_Description of the task_
Omit all images. Transcribe the rest of the material below exactly.

** START Data **

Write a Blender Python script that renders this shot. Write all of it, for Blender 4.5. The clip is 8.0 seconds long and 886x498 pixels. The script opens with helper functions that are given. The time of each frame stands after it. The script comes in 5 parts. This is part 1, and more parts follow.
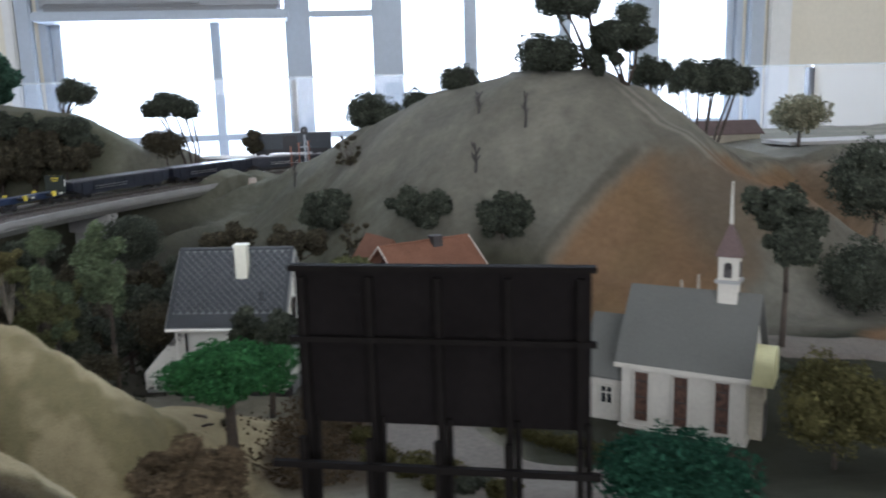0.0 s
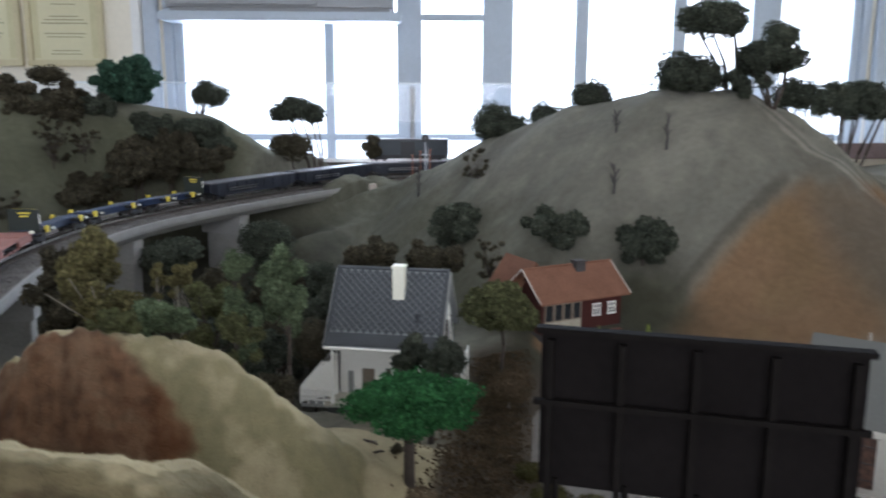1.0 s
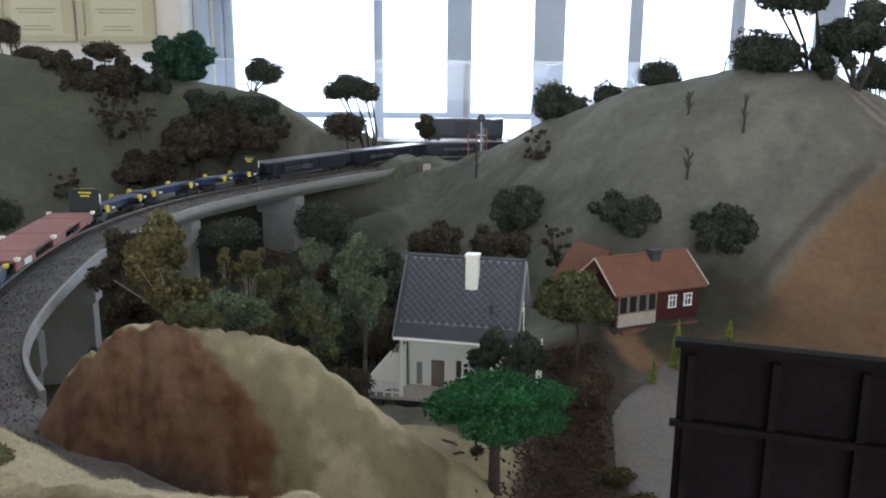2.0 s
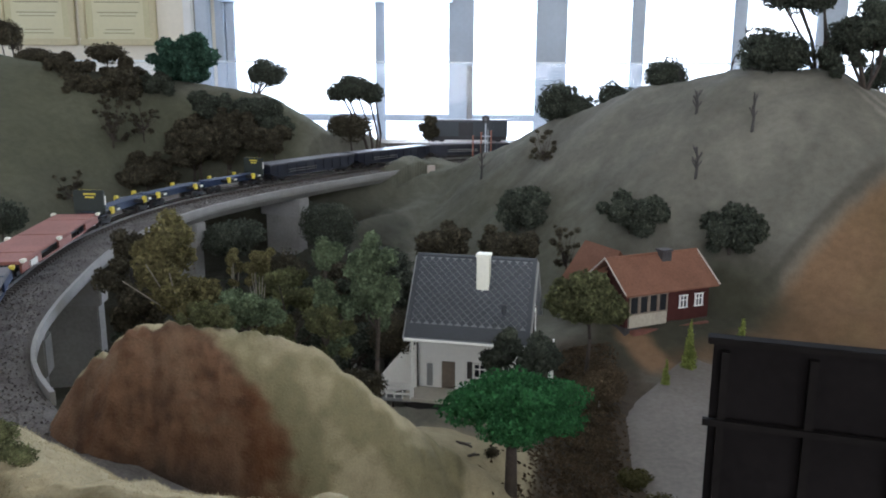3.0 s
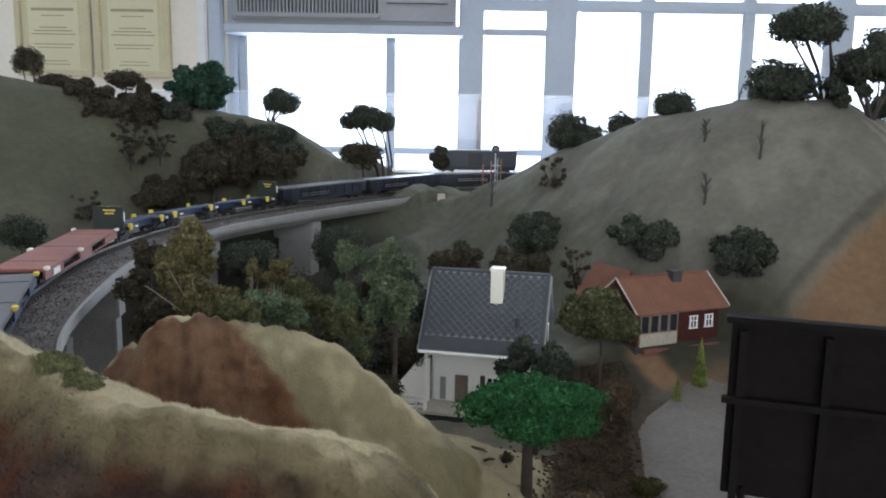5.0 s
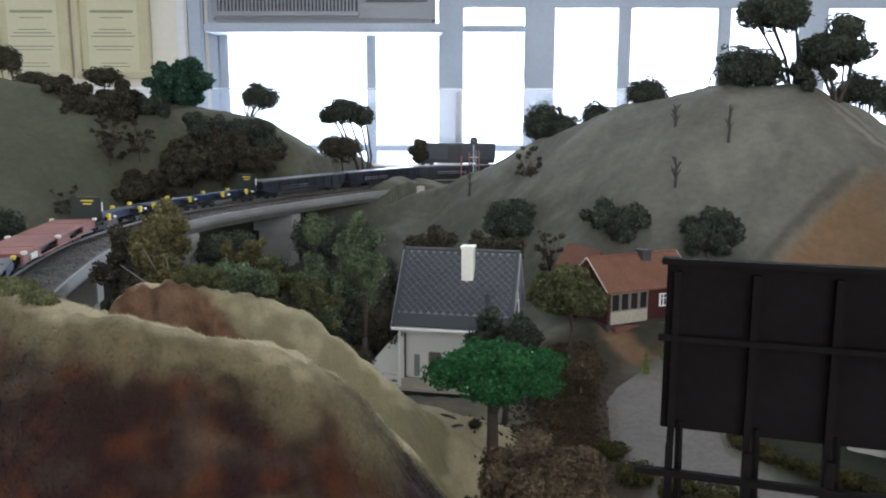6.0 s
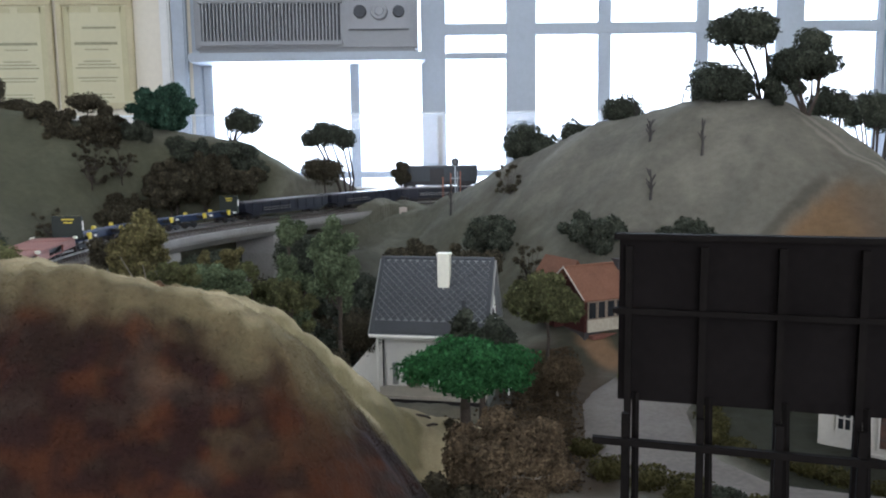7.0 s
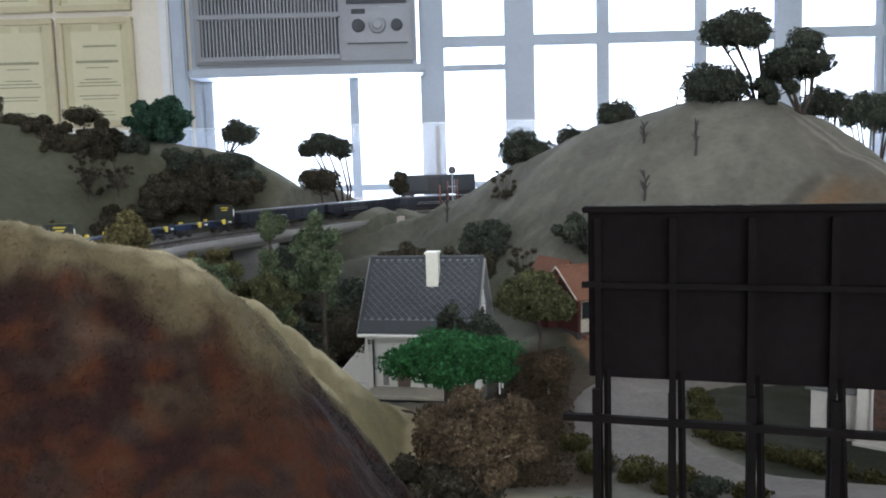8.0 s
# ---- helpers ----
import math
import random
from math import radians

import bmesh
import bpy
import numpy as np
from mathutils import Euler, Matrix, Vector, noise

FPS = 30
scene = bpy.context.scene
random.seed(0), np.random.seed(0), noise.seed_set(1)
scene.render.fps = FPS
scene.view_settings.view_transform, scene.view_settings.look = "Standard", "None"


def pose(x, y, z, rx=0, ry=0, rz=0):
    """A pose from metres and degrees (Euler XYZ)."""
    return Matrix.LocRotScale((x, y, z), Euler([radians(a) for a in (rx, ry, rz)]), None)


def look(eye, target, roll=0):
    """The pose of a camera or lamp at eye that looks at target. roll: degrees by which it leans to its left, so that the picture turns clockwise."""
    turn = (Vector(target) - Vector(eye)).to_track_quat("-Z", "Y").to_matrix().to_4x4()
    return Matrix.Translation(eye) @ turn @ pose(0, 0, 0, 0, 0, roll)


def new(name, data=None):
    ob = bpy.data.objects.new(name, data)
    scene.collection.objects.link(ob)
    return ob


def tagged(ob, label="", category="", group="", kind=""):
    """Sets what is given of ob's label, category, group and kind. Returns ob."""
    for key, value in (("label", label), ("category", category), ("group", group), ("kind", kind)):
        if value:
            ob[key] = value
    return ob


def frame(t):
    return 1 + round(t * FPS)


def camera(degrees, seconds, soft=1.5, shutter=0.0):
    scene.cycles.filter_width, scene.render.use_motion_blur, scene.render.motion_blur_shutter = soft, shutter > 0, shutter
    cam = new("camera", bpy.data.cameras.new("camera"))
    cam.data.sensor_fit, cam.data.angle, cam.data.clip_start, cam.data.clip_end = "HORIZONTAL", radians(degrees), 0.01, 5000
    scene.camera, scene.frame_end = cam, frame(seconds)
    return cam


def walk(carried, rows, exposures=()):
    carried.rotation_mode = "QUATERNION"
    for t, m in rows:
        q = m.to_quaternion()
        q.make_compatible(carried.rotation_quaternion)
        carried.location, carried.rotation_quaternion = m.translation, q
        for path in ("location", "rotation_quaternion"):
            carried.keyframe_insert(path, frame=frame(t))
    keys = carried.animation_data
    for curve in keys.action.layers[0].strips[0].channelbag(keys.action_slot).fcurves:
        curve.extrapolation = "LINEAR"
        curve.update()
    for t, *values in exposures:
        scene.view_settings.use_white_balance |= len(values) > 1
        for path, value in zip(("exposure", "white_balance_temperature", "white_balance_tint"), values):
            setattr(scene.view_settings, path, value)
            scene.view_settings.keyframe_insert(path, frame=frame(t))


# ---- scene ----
cam = camera(57.3, 8.0, soft=1.9, shutter=0.5)
PATH = [
    (0, (0.109, -0.057, 1.379), (0.383, 1.889, 1.004), -1.6),
    (0.5, (0.064, -0.047, 1.389), (0.287, 1.903, 1.002), 1.2),
    (1, (0.043, -0.039, 1.403), (0.12, 1.924, 1.027), 0.2),
    (1.5, (0.025, -0.019, 1.406), (0.01, 1.934, 0.977), 0.6),
    (3, (0.004, 0.002, 1.4), (-0.013, 1.957, 0.979), 0.3),
    (3.5, (0.0, 0.0, 1.4), (-0.026, 1.964, 1.021), 0.0),
    (4, (-0.007, -0.002, 1.395), (-0.039, 1.966, 1.042), -0.1),
    (4.5, (-0.008, -0.007, 1.389), (-0.043, 1.964, 1.053), 1.0),
    (6, (0.01, -0.032, 1.366), (0.011, 1.941, 1.041), 0.1),
    (6.5, (0.013, -0.042, 1.358), (0.05, 1.932, 1.044), -0.0),
    (7, (0.021, -0.045, 1.348), (0.05, 1.939, 1.097), -0.7),
    (7.5, (0.033, -0.043, 1.336), (0.045, 1.947, 1.135), -1.5),
    (8, (0.036, -0.043, 1.332), (0.051, 1.945, 1.121), -1.6),
]
walk(cam, [(t, look(eye, aim, lean)) for t, eye, aim, lean in PATH], [(0.0, 0.29, 5580, 13), (4.5, 0.29, 5580, 13), (6.2, 0.36, 5580, 13), (8.0, 0.36, 5580, 13)])

# ---- light ----
SKY = 0.12
world = bpy.data.worlds.new("sky")
scene.world = world
world.use_nodes = True
wn = world.node_tree.nodes
sky = wn.new("ShaderNodeTexSky")
sky.sky_type = "NISHITA"
sky.sun_disc = False
sky.sun_elevation, sky.sun_rotation = radians(52), radians(150)
wn["Background"].inputs["Strength"].default_value = SKY
world.node_tree.links.new(sky.outputs[0], wn["Background"].inputs["Color"])


def daylight(name, m, sx, sy, power, tint):
    lamp = bpy.data.lights.new(name, "AREA")
    lamp.shape, lamp.size, lamp.size_y, lamp.energy, lamp.color = "RECTANGLE", sx, sy, power, tint
    ob = new(name, lamp)
    ob.matrix_world = m
    return ob


# daylight in the window wall's openings; fill through unseen openings added in walls behind
daylight("window_daylight", pose(0.42, 3.02, 1.86, -90, 0, 0), 2.44, 1.24, 104, (0.89, 0.955, 1.0))
daylight("rear_fill", pose(0.2, -2.28, 1.75, 90, 0, 0), 2.6, 1.1, 53, (1.0, 0.945, 0.86))
daylight("side_fill", pose(-2.5, 2.0, 1.75, 0, -90, 0), 1.3, 1.2, 3, (0.95, 0.97, 1.0))

# ---- materials ----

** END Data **

_Problem solution_
Write a Blender Python script that renders this shot. Write all of it, for Blender 4.5. The clip is 8.0 seconds long and 886x498 pixels. The script opens with helper functions that are given. The time of each frame stands after it. The script comes in 5 parts. This is part 1, and more parts follow.
0.0 s
1.0 s
2.0 s
3.0 s
5.0 s
6.0 s
7.0 s
8.0 s
# ---- helpers ----
import math
import random
from math import radians

import bmesh
import bpy
import numpy as np
from mathutils import Euler, Matrix, Vector, noise

FPS = 30
scene = bpy.context.scene
random.seed(0), np.random.seed(0), noise.seed_set(1)
scene.render.fps = FPS
scene.view_settings.view_transform, scene.view_settings.look = "Standard", "None"


def pose(x, y, z, rx=0, ry=0, rz=0):
    """A pose from metres and degrees (Euler XYZ)."""
    return Matrix.LocRotScale((x, y, z), Euler([radians(a) for a in (rx, ry, rz)]), None)


def look(eye, target, roll=0):
    """The pose of a camera or lamp at eye that looks at target. roll: degrees by which it leans to its left, so that the picture turns clockwise."""
    turn = (Vector(target) - Vector(eye)).to_track_quat("-Z", "Y").to_matrix().to_4x4()
    return Matrix.Translation(eye) @ turn @ pose(0, 0, 0, 0, 0, roll)


def new(name, data=None):
    ob = bpy.data.objects.new(name, data)
    scene.collection.objects.link(ob)
    return ob


def tagged(ob, label="", category="", group="", kind=""):
    """Sets what is given of ob's label, category, group and kind. Returns ob."""
    for key, value in (("label", label), ("category", category), ("group", group), ("kind", kind)):
        if value:
            ob[key] = value
    return ob


def frame(t):
    return 1 + round(t * FPS)


def camera(degrees, seconds, soft=1.5, shutter=0.0):
    scene.cycles.filter_width, scene.render.use_motion_blur, scene.render.motion_blur_shutter = soft, shutter > 0, shutter
    cam = new("camera", bpy.data.cameras.new("camera"))
    cam.data.sensor_fit, cam.data.angle, cam.data.clip_start, cam.data.clip_end = "HORIZONTAL", radians(degrees), 0.01, 5000
    scene.camera, scene.frame_end = cam, frame(seconds)
    return cam


def walk(carried, rows, exposures=()):
    carried.rotation_mode = "QUATERNION"
    for t, m in rows:
        q = m.to_quaternion()
        q.make_compatible(carried.rotation_quaternion)
        carried.location, carried.rotation_quaternion = m.translation, q
        for path in ("location", "rotation_quaternion"):
            carried.keyframe_insert(path, frame=frame(t))
    keys = carried.animation_data
    for curve in keys.action.layers[0].strips[0].channelbag(keys.action_slot).fcurves:
        curve.extrapolation = "LINEAR"
        curve.update()
    for t, *values in exposures:
        scene.view_settings.use_white_balance |= len(values) > 1
        for path, value in zip(("exposure", "white_balance_temperature", "white_balance_tint"), values):
            setattr(scene.view_settings, path, value)
            scene.view_settings.keyframe_insert(path, frame=frame(t))


# ---- scene ----
cam = camera(57.3, 8.0, soft=1.9, shutter=0.5)
PATH = [
    (0, (0.109, -0.057, 1.379), (0.383, 1.889, 1.004), -1.6),
    (0.5, (0.064, -0.047, 1.389), (0.287, 1.903, 1.002), 1.2),
    (1, (0.043, -0.039, 1.403), (0.12, 1.924, 1.027), 0.2),
    (1.5, (0.025, -0.019, 1.406), (0.01, 1.934, 0.977), 0.6),
    (3, (0.004, 0.002, 1.4), (-0.013, 1.957, 0.979), 0.3),
    (3.5, (0.0, 0.0, 1.4), (-0.026, 1.964, 1.021), 0.0),
    (4, (-0.007, -0.002, 1.395), (-0.039, 1.966, 1.042), -0.1),
    (4.5, (-0.008, -0.007, 1.389), (-0.043, 1.964, 1.053), 1.0),
    (6, (0.01, -0.032, 1.366), (0.011, 1.941, 1.041), 0.1),
    (6.5, (0.013, -0.042, 1.358), (0.05, 1.932, 1.044), -0.0),
    (7, (0.021, -0.045, 1.348), (0.05, 1.939, 1.097), -0.7),
    (7.5, (0.033, -0.043, 1.336), (0.045, 1.947, 1.135), -1.5),
    (8, (0.036, -0.043, 1.332), (0.051, 1.945, 1.121), -1.6),
]
walk(cam, [(t, look(eye, aim, lean)) for t, eye, aim, lean in PATH], [(0.0, 0.29, 5580, 13), (4.5, 0.29, 5580, 13), (6.2, 0.36, 5580, 13), (8.0, 0.36, 5580, 13)])

# ---- light ----
SKY = 0.12
world = bpy.data.worlds.new("sky")
scene.world = world
world.use_nodes = True
wn = world.node_tree.nodes
sky = wn.new("ShaderNodeTexSky")
sky.sky_type = "NISHITA"
sky.sun_disc = False
sky.sun_elevation, sky.sun_rotation = radians(52), radians(150)
wn["Background"].inputs["Strength"].default_value = SKY
world.node_tree.links.new(sky.outputs[0], wn["Background"].inputs["Color"])


def daylight(name, m, sx, sy, power, tint):
    lamp = bpy.data.lights.new(name, "AREA")
    lamp.shape, lamp.size, lamp.size_y, lamp.energy, lamp.color = "RECTANGLE", sx, sy, power, tint
    ob = new(name, lamp)
    ob.matrix_world = m
    return ob


# daylight in the window wall's openings; fill through unseen openings added in walls behind
daylight("window_daylight", pose(0.42, 3.02, 1.86, -90, 0, 0), 2.44, 1.24, 104, (0.89, 0.955, 1.0))
daylight("rear_fill", pose(0.2, -2.28, 1.75, 90, 0, 0), 2.6, 1.1, 53, (1.0, 0.945, 0.86))
daylight("side_fill", pose(-2.5, 2.0, 1.75, 0, -90, 0), 1.3, 1.2, 3, (0.95, 0.97, 1.0))

# ---- materials ----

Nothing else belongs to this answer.